Supplied data:
(begin)
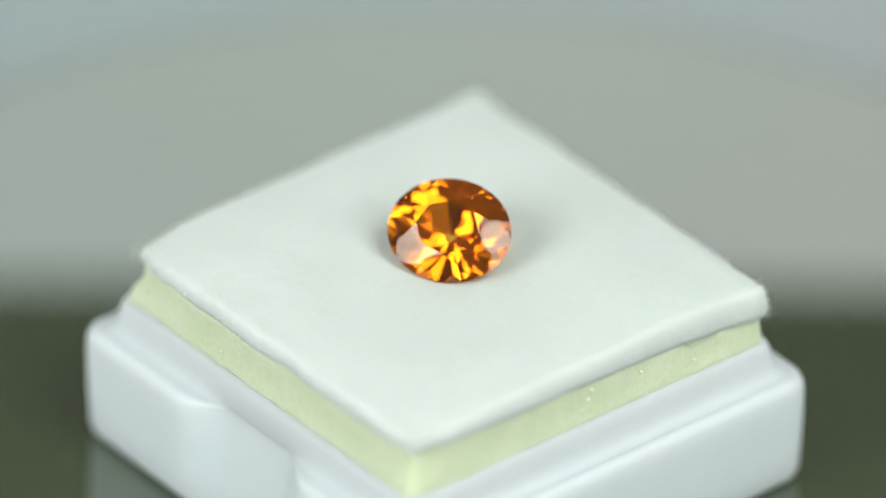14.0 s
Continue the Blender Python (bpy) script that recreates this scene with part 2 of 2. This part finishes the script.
def cotton_pad():
    ob = new("cotton_pad")
    bm = bmesh.new()
    rings = []
    prof = [(i / 22, 1.0) for i in range(1, 20)] + [(0.905, 0.998), (0.945, 0.993), (0.967, 0.97), (0.983, 0.90), (0.993, 0.75), (0.999, 0.50), (0.999, 0.22), (0.994, 0.02), (0.98, 0.0), (0.93, 0.0), (0.5, 0.05)]
    for f, hgt in prof:
        ring = []
        for p, k, s in outline(12.9 * f, 0.4 * f, 60, 6):
            e = pad_edge(p / f, 3.0)
            q = p * e
            lo, hi = edge_low(q.x, q.y), pad_top(q.x, q.y)
            z = lo + (hi - lo) * hgt
            z += 0.10 * noise.noise(Vector((q.x * 0.25, q.y * 0.25, 1.0))) + 0.025 * noise.noise(Vector((q.x * 1.1, q.y * 1.1, 5.0)))
            z += 0.016 * noise.noise(Vector((q.x * 4, q.y * 4, 2.0)))
            z -= (0.40 * math.exp(-((q.x - 0.9) ** 2 + (q.y - 0.9) ** 2) / 5) + 0.09 * math.exp(-((q.x - 1.5) ** 2 + (q.y + 1.8) ** 2) / 2)) * (hgt > 0.5)
            out = 0.09 * noise.noise(Vector((q.x * 3, q.y * 3, z * 3))) * (f > 0.9)
            q = q * (1 + out / 13)
            ring.append(bm.verts.new(on_disc(q.x, q.y, z)))
        rings.append(ring)
    loft(bm, rings)
    bm.faces.new(list(reversed(rings[0])))
    bm.faces.new(rings[-1])
    bmesh.ops.recalc_face_normals(bm, faces=bm.faces[:])
    part("sheet", bm, COTTON, ob, "", True)

    # loose fibres on the edges, most at the torn corners
    bm = bmesh.new()
    rnd = random.Random(9)
    ring = outline(12.9, 0.4, 400, 30)
    for i in range(19000):
        p, k, s = ring[rnd.randrange(len(ring))]
        corner = k == -1 or abs(s) > 11.3
        if not corner and rnd.random() < 0.25:
            continue
        e = pad_edge(p, 3.0)
        f = rnd.uniform(0.93, 1.0)
        q = p * e * f
        lo, hi = edge_low(q.x, q.y), pad_top(q.x, q.y)
        hgt = 0.94 - 0.9 * ((f - 0.93) / 0.07) * rnd.random() if f < 0.99 else rnd.uniform(0.0, 0.6)
        o = Vector((q.x, q.y, lo + (hi - lo) * hgt))
        outw = Vector((p.x, p.y, 0)).normalized()
        tang = Vector((-outw.y, outw.x, 0))
        length = abs(rnd.gauss(0, 0.15)) + 0.12 + (rnd.random() * 0.15 if corner else 0)
        d = (outw * rnd.uniform(0.2, 1.0) + tang * rnd.uniform(-0.9, 0.9) + Vector((0, 0, rnd.uniform(-0.5, 0.6)))).normalized()
        bend = (tang * rnd.uniform(-1, 1) + Vector((0, 0, rnd.uniform(-1, 0.7)))) * 0.4
        wd = d.cross(Vector((rnd.random(), rnd.random(), rnd.random()))).normalized() * rnd.uniform(0.008, 0.016)
        pts = [o + d * length * u + bend * length * u * u for u in (0, 0.5, 1)]
        a = [bm.verts.new(on_disc(*(c + wd * w))) for c, w in zip(pts, (1, 0.8, 0.3))]
        b = [bm.verts.new(on_disc(*(c - wd * w))) for c, w in zip(pts, (1, 0.8, 0.3))]
        for u in (0, 1):
            bm.faces.new((a[u], a[u + 1], b[u + 1], b[u]))
    for cx, cy, count in ((-1, 1, 900), (1, 1, 300), (-1, -1, 40), (1, -1, 30)):
        for i in range(count):
            f = rnd.uniform(0.955, 1.0)
            p = Vector((cx * 12.85, cy * 12.85)) * (1.03 if (cx, cy) == (-1, 1) else 1.0)
            slide = rnd.uniform(0, 1) ** 2 * 3.0
            q = Vector((p.x - cx * slide, p.y)) if rnd.random() < 0.5 else Vector((p.x, p.y - cy * slide))
            o = Vector((q.x * f, q.y * f, edge_low(q.x, q.y) + rnd.uniform(-0.25, 1.3)))
            d = Vector((cx + rnd.uniform(-0.8, 0.8), cy + rnd.uniform(-0.8, 0.8), rnd.uniform(-0.7, 0.4))).normalized()
            length = rnd.uniform(0.12, 0.38)
            bend = Vector((rnd.uniform(-0.5, 0.5), rnd.uniform(-0.5, 0.5), rnd.uniform(-0.5, 0.3)))
            wd = d.cross(Vector((rnd.random(), rnd.random(), rnd.random()))).normalized() * rnd.uniform(0.010, 0.02)
            pts = [o + d * length * u + bend * length * u * u for u in (0, 0.5, 1)]
            a = [bm.verts.new(on_disc(*(c + wd * w))) for c, w in zip(pts, (1, 0.8, 0.3))]
            b = [bm.verts.new(on_disc(*(c - wd * w))) for c, w in zip(pts, (1, 0.8, 0.3))]
            for u in (0, 1):
                bm.faces.new((a[u], a[u + 1], b[u + 1], b[u]))
    for i in range(6500):
        q = Vector((rnd.uniform(-12.4, 12.4), rnd.uniform(-12.4, 12.4)))
        if q.length < 3.2:
            continue
        z = pad_top(q.x, q.y) + 0.10 * noise.noise(Vector((q.x * 0.25, q.y * 0.25, 1.0))) + 0.035 * noise.noise(Vector((q.x * 1.1, q.y * 1.1, 5.0)))
        a, length = rnd.uniform(0, 2 * math.pi), rnd.uniform(0.3, 1.1)
        d = Vector((math.cos(a), math.sin(a), 0))
        side = Vector((-d.y, d.x, 0))
        curl = rnd.uniform(-0.4, 0.4)
        pts = [Vector((q.x, q.y, z - 0.012)) + d * length * (u - 0.5) + side * curl * length * u * u + Vector((0, 0, 0.05 * u * (1 - u) * 4 * rnd.random())) for u in (0, 0.5, 1)]
        wd = side * rnd.uniform(0.006, 0.012)
        a = [bm.verts.new(on_disc(*(c + wd))) for c in pts]
        b = [bm.verts.new(on_disc(*(c - wd))) for c in pts]
        for u in (0, 1):
            bm.faces.new((a[u], a[u + 1], b[u + 1], b[u]))
    tagged(part("fluff", bm, FIBRE, ob, "loose cotton fibres"), kind="stuff")
    return tagged(ob, "fluffy white cotton pad lying on pale foam", "cotton pad")


# ---------------------------------------------------------------- the gemstone
GEM_A, GEM_B, CROWN, PAV = 3.55, 3.045, 0.76, 2.77
GEM_POSE = (Matrix.Translation(Vector((0.088, -0.03, 15.61)) * MM) @ Matrix.Rotation(radians(-2.75), 4, "Z")
            @ Matrix.Rotation(radians(90 - 50.0), 4, "Y") @ Matrix.Rotation(radians(88), 4, "Z"))


def gemstone():
    """An oval brilliant, ground plane by plane out of an elliptic blank, then parted into table, crown, girdle and pavilion."""
    ob = new("gemstone")
    belt, tab = 0.06, 0.52
    bm = bmesh.new()
    n = 72
    rings = [[bm.verts.new((math.cos(2 * math.pi * i / n), math.sin(2 * math.pi * i / n), z)) for i in range(n)] for z in (-4.0, 2.0)]
    loft(bm, rings)
    bm.faces.new(list(reversed(rings[0])))
    bm.faces.new(rings[1])

    def grind(azimuth, slope, rho, z, up):
        """Cut along the plane through (rho, z) that falls (or rises, below the girdle) outwards by slope for each unit."""
        a = radians(azimuth)
        no = Vector((slope * math.cos(a), slope * math.sin(a), up)).normalized()
        co = Vector((rho * math.cos(a), rho * math.sin(a), z))
        out = bmesh.ops.bisect_plane(bm, geom=bm.verts[:] + bm.edges[:] + bm.faces[:], dist=1e-6, plane_co=co, plane_no=no, clear_outer=True)
        edges = [e for e in out["geom_cut"] if isinstance(e, bmesh.types.BMEdge)]
        bmesh.ops.holes_fill(bm, edges=edges, sides=0)

    top = belt + CROWN
    main = CROWN / (1 - tab)
    grind(0, 0.0, 0, top, 1)
    for k in range(8):
        grind(45 * k, main, 1.0, belt, 1)
    for k in range(16):
        grind(11.25 + 22.5 * k, main * 1.30, 0.985, belt + 0.02, 1)
    for k in range(8):
        grind(22.5 + 45 * k, main * 0.60, tab * math.cos(math.pi / 8), top, 1)

    def depth(azimuth):
        return PAV * (1 + 0.26 * math.cos(radians(azimuth)) ** 2)

    for k in range(8):
        grind(45 * k, depth(45 * k) * 0.985, 1.0, -belt, -1)
    for k in range(16):
        grind(11.25 + 22.5 * k, depth(11.25 + 22.5 * k) * 1.09, 0.985, -belt - 0.02, -1)
    for k in range(8):
        a = 22.5 + 45 * k
        grind(a, depth(a) * 0.93, 0.30, -belt - depth(a) * 0.675, -1)
    grind(0, 0.0, 0, -PAV - belt, -1)

    bmesh.ops.dissolve_limit(bm, angle_limit=0.002, verts=bm.verts[:], edges=bm.edges[:])
    for v in bm.verts:
        v.co = Vector((v.co.x * GEM_A, v.co.y * GEM_B, v.co.z))
    bmesh.ops.recalc_face_normals(bm, faces=bm.faces[:])
    groups = {"table": [], "crown": [], "girdle": [], "pavilion": []}
    for f in bm.faces:
        nz = f.normal.z
        kind = "table" if nz > 0.999 else "crown" if nz > 0.05 else "pavilion" if nz < -0.05 else "girdle"
        groups[kind].append([v.co.copy() for v in f.verts])
    bm.free()
    labels = {"table": "flat table facet", "crown": "faceted crown", "girdle": "", "pavilion": "deep faceted pavilion"}
    for kind, faces in groups.items():
        piece = bmesh.new()
        seen = {}
        for f in faces:
            vs = []
            for c in f:
                key = tuple(round(v, 5) for v in c)
                if key not in seen:
                    seen[key] = piece.verts.new(GEM_POSE @ (c * MM))
                if seen[key] not in vs:
                    vs.append(seen[key])
            if len(vs) > 2:
                piece.faces.new(vs)
        part(kind, piece, GARNET_DEEP if kind == "pavilion" else GARNET if kind == "table" else GARNET_CROWN, ob, labels[kind])
    return tagged(ob, "transparent orange oval faceted gemstone tipped on white cotton", "gemstone")


# ---------------------------------------------------------------- dust on the platter
def dust():
    bm = bmesh.new()
    rnd = random.Random(21)
    for i in range(90):
        a, r = rnd.uniform(0, 2 * math.pi), rnd.uniform(20, 43)
        s = rnd.choice((0.04, 0.05, 0.06, 0.1)) * MM
        m = Matrix.Translation(Vector((r * math.cos(a), r * math.sin(a), 0.02)) * MM) @ Matrix.Diagonal((1, rnd.uniform(0.6, 1.6), 0.4, 1))
        bmesh.ops.create_icosphere(bm, subdivisions=1, radius=s, matrix=m)
    return tagged(part("dust", bm, DUST), "scattered pale dust specks on the dark platter", "dust", kind="stuff")


TURNING = [turntable(), gem_box(), foam_block(), cotton_pad(), gemstone(), dust()]


def motions():
    rows = [(i * 0.5, pose(0, 0, 0, 0, 0, -RATE * i * 0.5)) for i in range(33)]
    for thing in TURNING:
        walk(thing, rows)


motions()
(end)
Task prompt:
Gather all lines with the string "that" from the data.

Task output:
Continue the Blender Python (bpy) script that recreates this scene with part 2 of 2. This part finishes the script.
        """Cut along the plane through (rho, z) that falls (or rises, below the girdle) outwards by slope for each unit."""